It is the beginning of election season, and calls for ethics reform in New York State abound. Helping us to sort through this “Christmas in May” situation is a great pro bono law firm, Kaye Scholar. Associates Leah Kagan and Lindsay Moilanen, overseen by Partner Jim Herschlein, have been examining the structures and powers of ethics commissions in several states to give us a means of comparison in New York. We expect that in the coming months the project will serve as a trove of good ideas as reform proposals surface.
Most calls for reform from outside Albany include an end to the self-policing nature of oversight. Currently, separate ethics commissions are charged with oversight of the legislature and executive branch in New York State. The Legislative Ethics Commission is comprised of nine members, four of whom are legislators, with the remaining five members appointed by legislative leaders. The 13-member Commission on Public Integrity oversees statewide elected officials and lobbyists. Though both Commissions have the power to investigate, fine and refer extreme cases for further action, these are rare occurrences. Simply put, members of both Commissions owe their positions to the elected officials who appointed them.
All agree that what is needed is an atmosphere filled with powerful disincentives for corrupt behavior. And intuitively, self-policing ethics oversight would be the wrong message going forward. Yet publicly, elected officials express concern that a strong, effective ethics oversight body would be manipulated for political means, hindering real change to this structure.
In fact, preliminary research has shown that several states have removed oversight from the hands of legislators and given it instead to entities dominated by an independent majority. Spending a few minutes examining the territory of ethics oversight reveals that self-policing practices could be the poorest option going forward.
A few examples:
In Louisiana, a single ethics commission oversees the executive and legislative branches. The eleven-member commission is selected by the governor and legislature from a list of nominees put together by a nominating committee comprised of the presidents of eight of the state’s leading private universities.
In California, the Fair Political Practices Commission, established after a voter ballot initiative in the 1970’s, has five members, none of whom are appointed by the legislature. The five commissioners are selected by the Governor, Attorney General, Secretary of State and Comptroller, with not more than three members from the same political party.
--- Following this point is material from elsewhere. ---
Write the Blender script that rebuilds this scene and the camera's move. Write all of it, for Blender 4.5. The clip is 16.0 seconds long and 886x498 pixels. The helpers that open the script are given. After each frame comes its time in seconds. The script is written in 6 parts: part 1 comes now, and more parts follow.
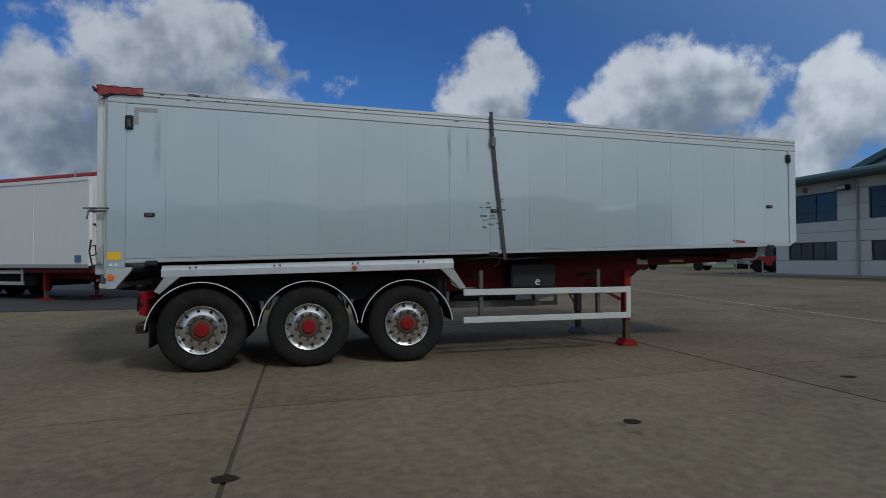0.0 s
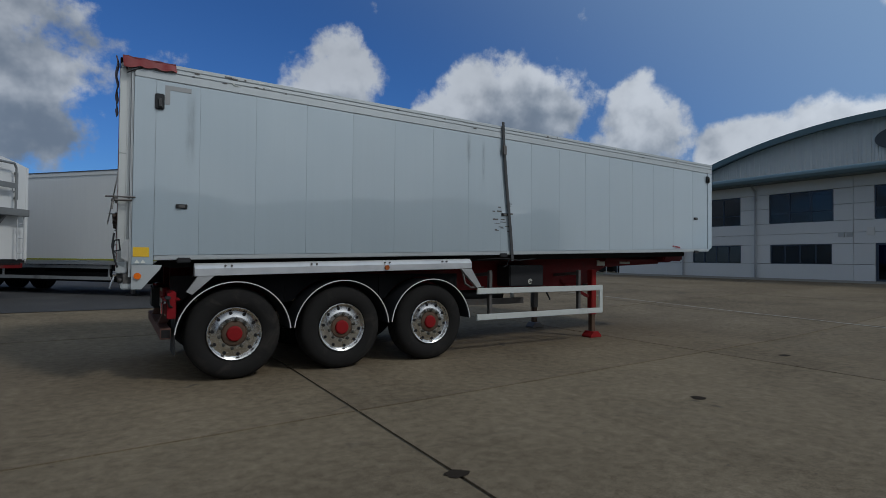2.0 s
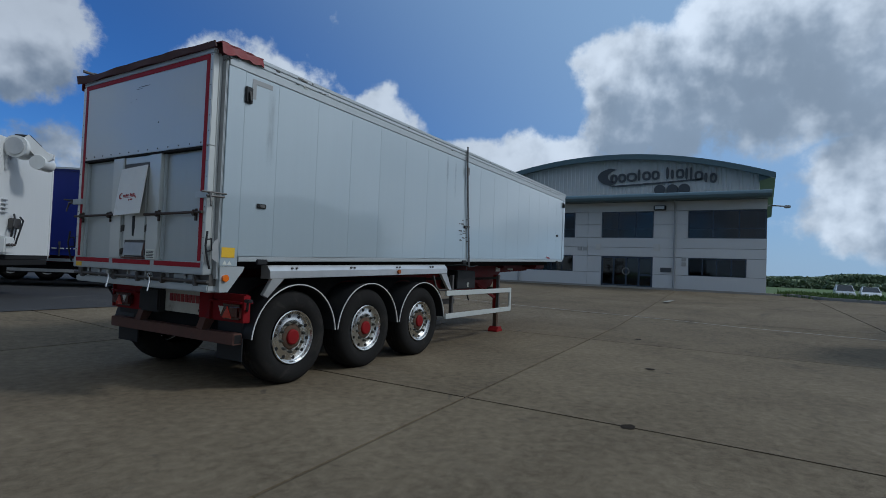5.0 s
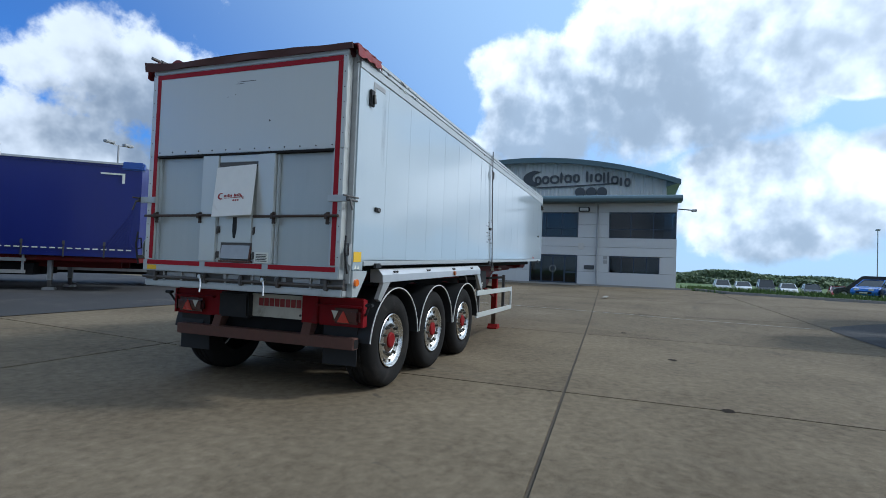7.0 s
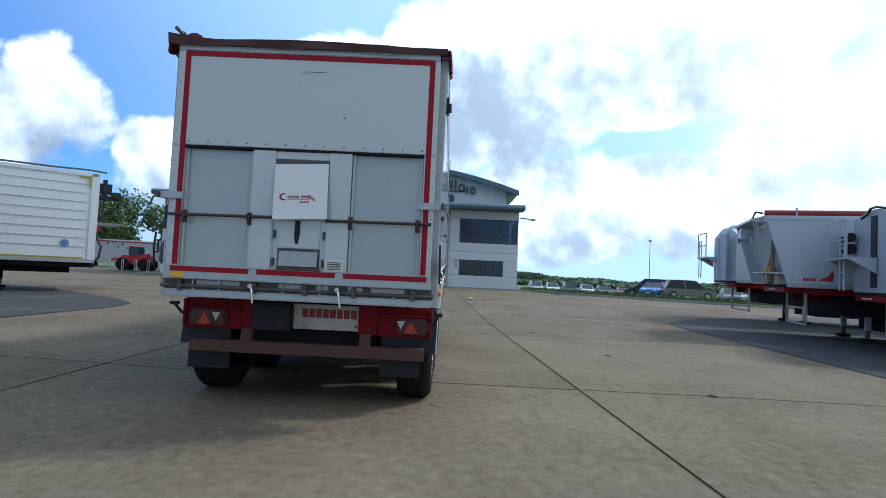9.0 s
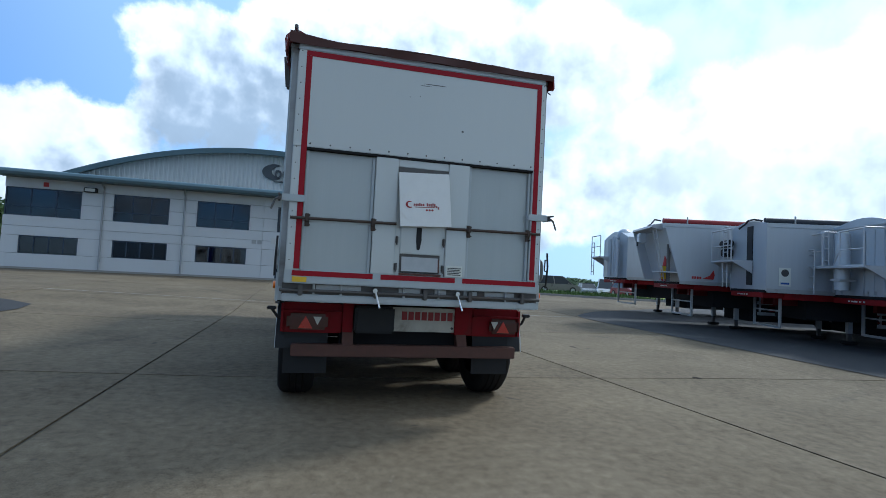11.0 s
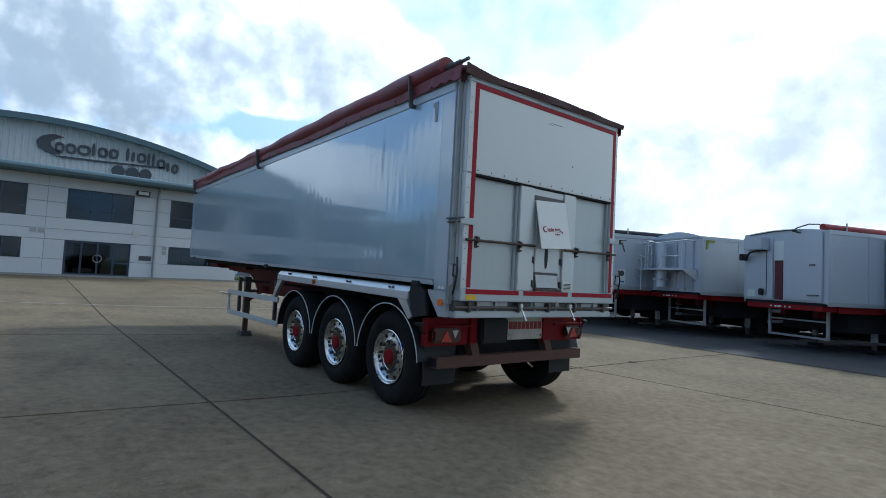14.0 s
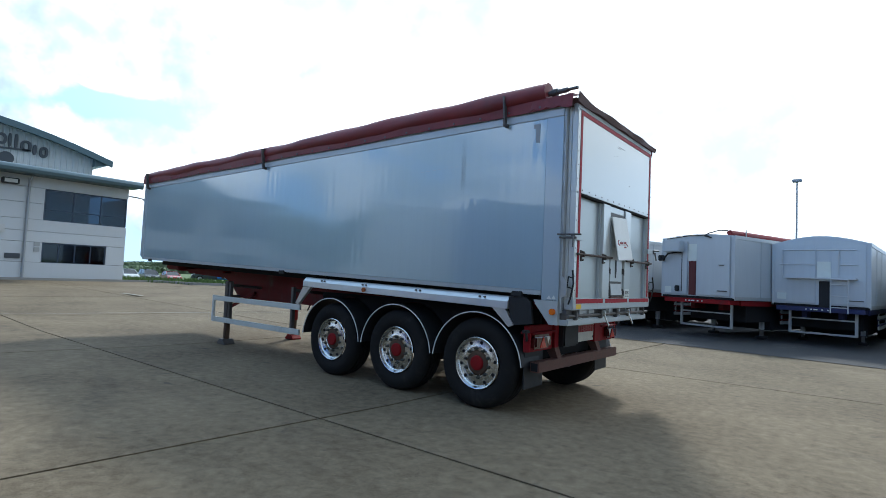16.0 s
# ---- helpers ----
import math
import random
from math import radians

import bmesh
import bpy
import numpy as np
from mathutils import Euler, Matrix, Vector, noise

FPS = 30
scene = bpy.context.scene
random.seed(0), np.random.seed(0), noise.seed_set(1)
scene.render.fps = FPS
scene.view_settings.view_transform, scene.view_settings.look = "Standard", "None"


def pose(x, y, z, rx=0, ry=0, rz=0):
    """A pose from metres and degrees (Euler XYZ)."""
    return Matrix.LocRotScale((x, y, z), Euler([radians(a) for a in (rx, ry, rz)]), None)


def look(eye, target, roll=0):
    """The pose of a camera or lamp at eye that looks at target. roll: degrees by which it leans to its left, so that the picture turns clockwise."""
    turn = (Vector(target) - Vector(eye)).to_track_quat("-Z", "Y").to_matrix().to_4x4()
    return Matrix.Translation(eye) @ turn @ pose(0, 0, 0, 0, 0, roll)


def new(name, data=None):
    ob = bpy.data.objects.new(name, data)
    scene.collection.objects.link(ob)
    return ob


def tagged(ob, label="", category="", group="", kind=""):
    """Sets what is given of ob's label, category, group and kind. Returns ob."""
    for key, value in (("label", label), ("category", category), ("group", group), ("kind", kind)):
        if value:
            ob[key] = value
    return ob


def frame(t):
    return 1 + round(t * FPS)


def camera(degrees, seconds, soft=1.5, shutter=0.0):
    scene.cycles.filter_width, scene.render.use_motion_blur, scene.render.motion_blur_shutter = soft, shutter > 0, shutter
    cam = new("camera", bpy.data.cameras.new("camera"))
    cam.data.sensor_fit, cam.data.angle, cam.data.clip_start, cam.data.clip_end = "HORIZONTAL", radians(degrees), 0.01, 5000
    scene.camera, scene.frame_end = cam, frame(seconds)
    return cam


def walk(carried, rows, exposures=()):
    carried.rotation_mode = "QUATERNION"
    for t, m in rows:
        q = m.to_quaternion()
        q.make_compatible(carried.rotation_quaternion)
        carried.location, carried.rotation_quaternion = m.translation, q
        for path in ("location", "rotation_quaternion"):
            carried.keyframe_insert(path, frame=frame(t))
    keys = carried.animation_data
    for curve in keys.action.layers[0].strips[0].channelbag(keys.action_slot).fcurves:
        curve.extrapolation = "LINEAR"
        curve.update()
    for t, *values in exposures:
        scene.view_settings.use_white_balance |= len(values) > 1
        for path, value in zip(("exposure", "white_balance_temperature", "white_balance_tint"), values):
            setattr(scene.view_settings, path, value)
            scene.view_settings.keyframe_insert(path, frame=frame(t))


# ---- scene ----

In Washington State, separate ethics commissions oversee the legislature and executive branches. However, the Legislative Ethics Board consists of nine members, only four of whom are appointed by legislators. The remaining five are citizen members, four of whom are chosen by the governor from lists submitted by legislative caucuses, and the fifth elected by the other four citizen members.
In Alaska, legislative ethics are overseen by two separate entities, the Senate and House Subcommittees. These subcommittee consist of seven members each, two of whom are legislators, the remaining five public members are selected by the Chief Justice of the Alaska Supreme Court and ratified by two-third of the full membership of the Senate or House. The legislative members of these subcommittees cannot serve as chair or vice-chair of these committees.
In Connecticut, ethics enforcement for both the executive and legislative branches is overseen by the nine member Citizens Ethics Advisory Board. Though legislative leaders appoint six of the nine members, two of the six are appointed after being nominated by “a citizens group with an interest in ethical government.” To further minimize charges of politically motivated enforcement actions, complaints are submitted to a randomly selected judge trial referee for findings of probably cause. The judge trial referee is selected by the judicial branch in Connecticut from a list of retired judges who have volunteered for this duty. After a finding of probably cause, a new judge trial referee is selected to preside at the public hearing.